YOUR TASK: Copy the data exactly as it appears, and do not include any pictures.

DATA:
- - - - - - -
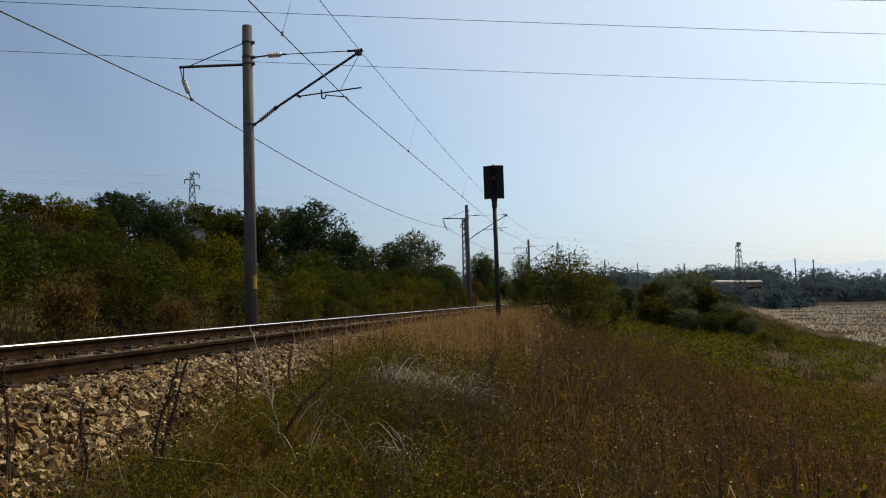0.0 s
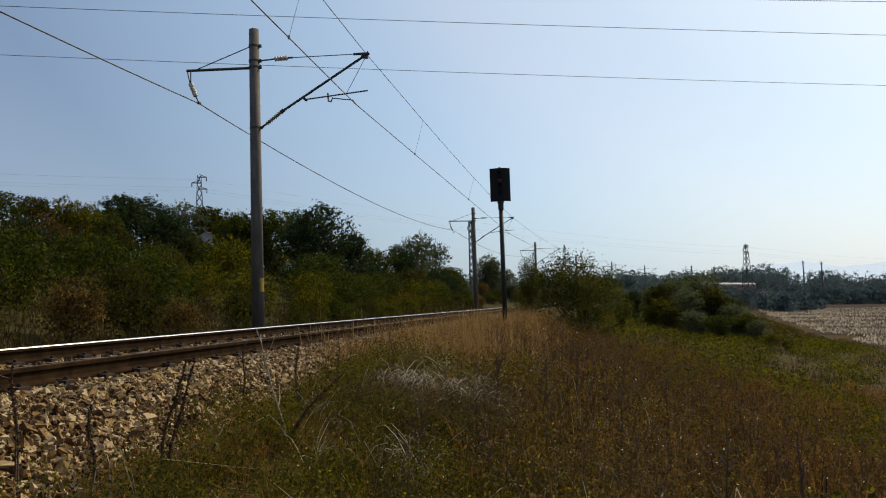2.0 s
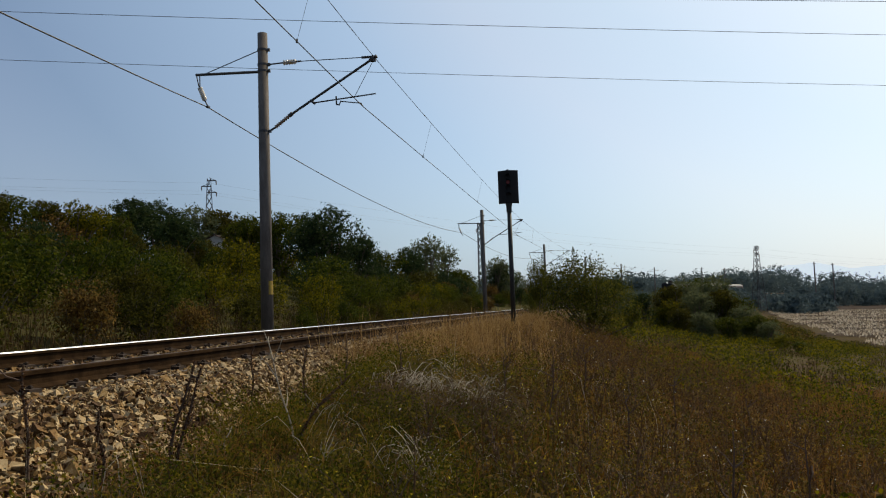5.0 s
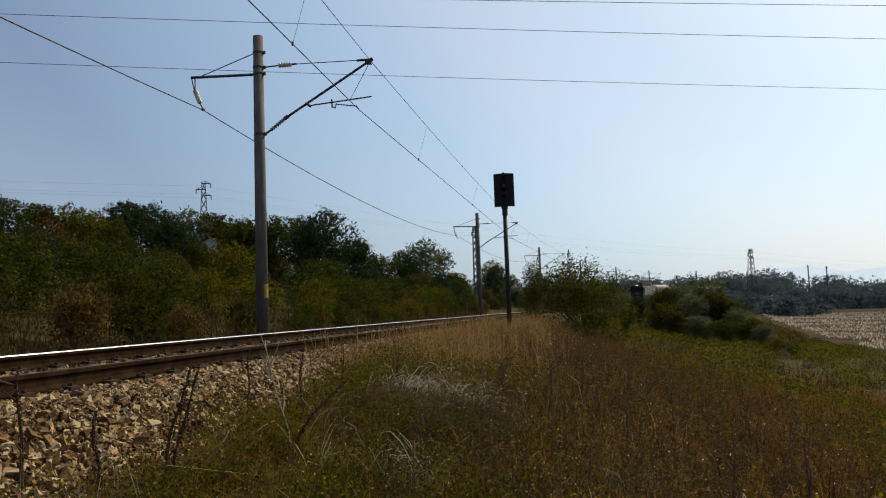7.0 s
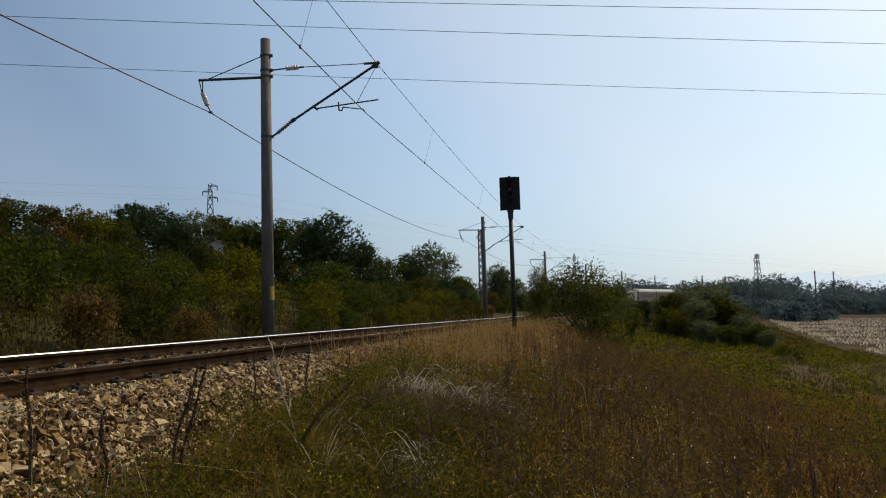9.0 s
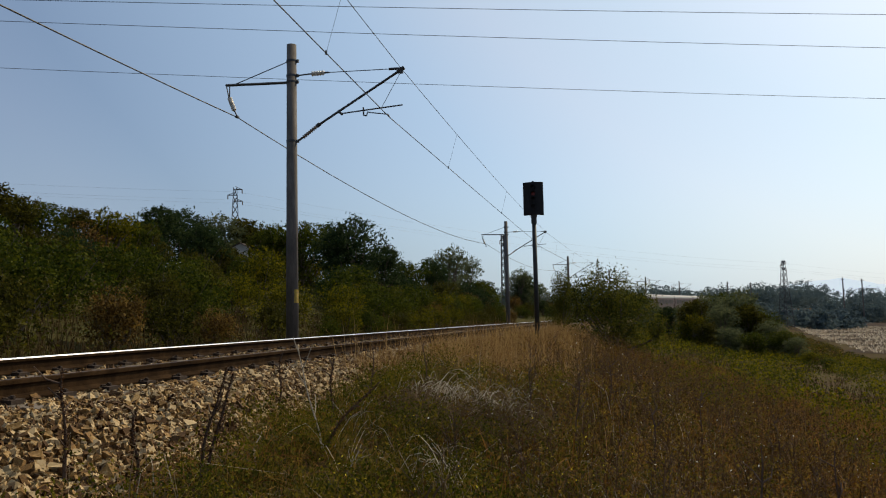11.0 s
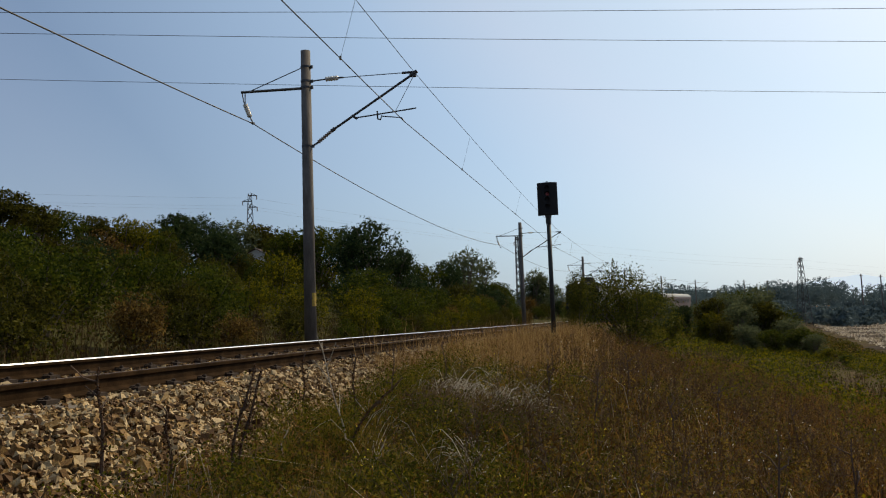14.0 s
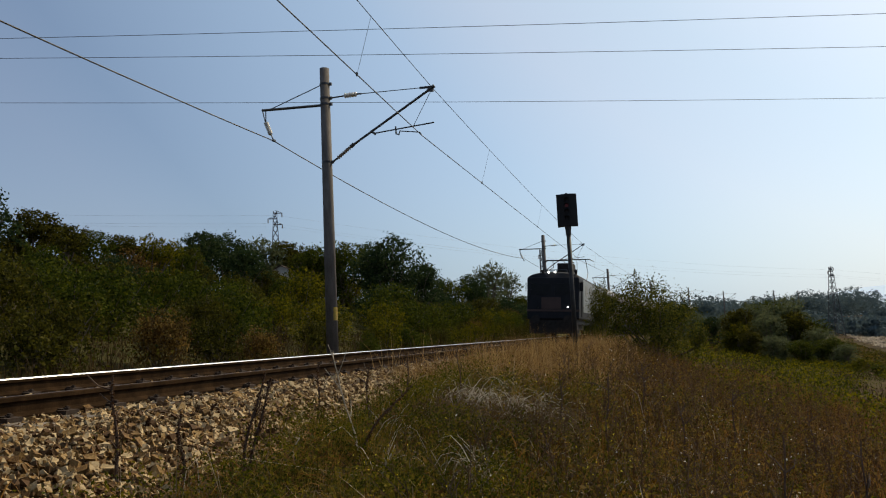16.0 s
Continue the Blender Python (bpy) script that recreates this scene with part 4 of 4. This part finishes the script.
- - - - - - -
ANSWER TO THE EXERCISE:
0.0 s
2.0 s
5.0 s
7.0 s
9.0 s
11.0 s
14.0 s
16.0 s
Continue the Blender Python (bpy) script that recreates this scene with part 4 of 4. This part finishes the script.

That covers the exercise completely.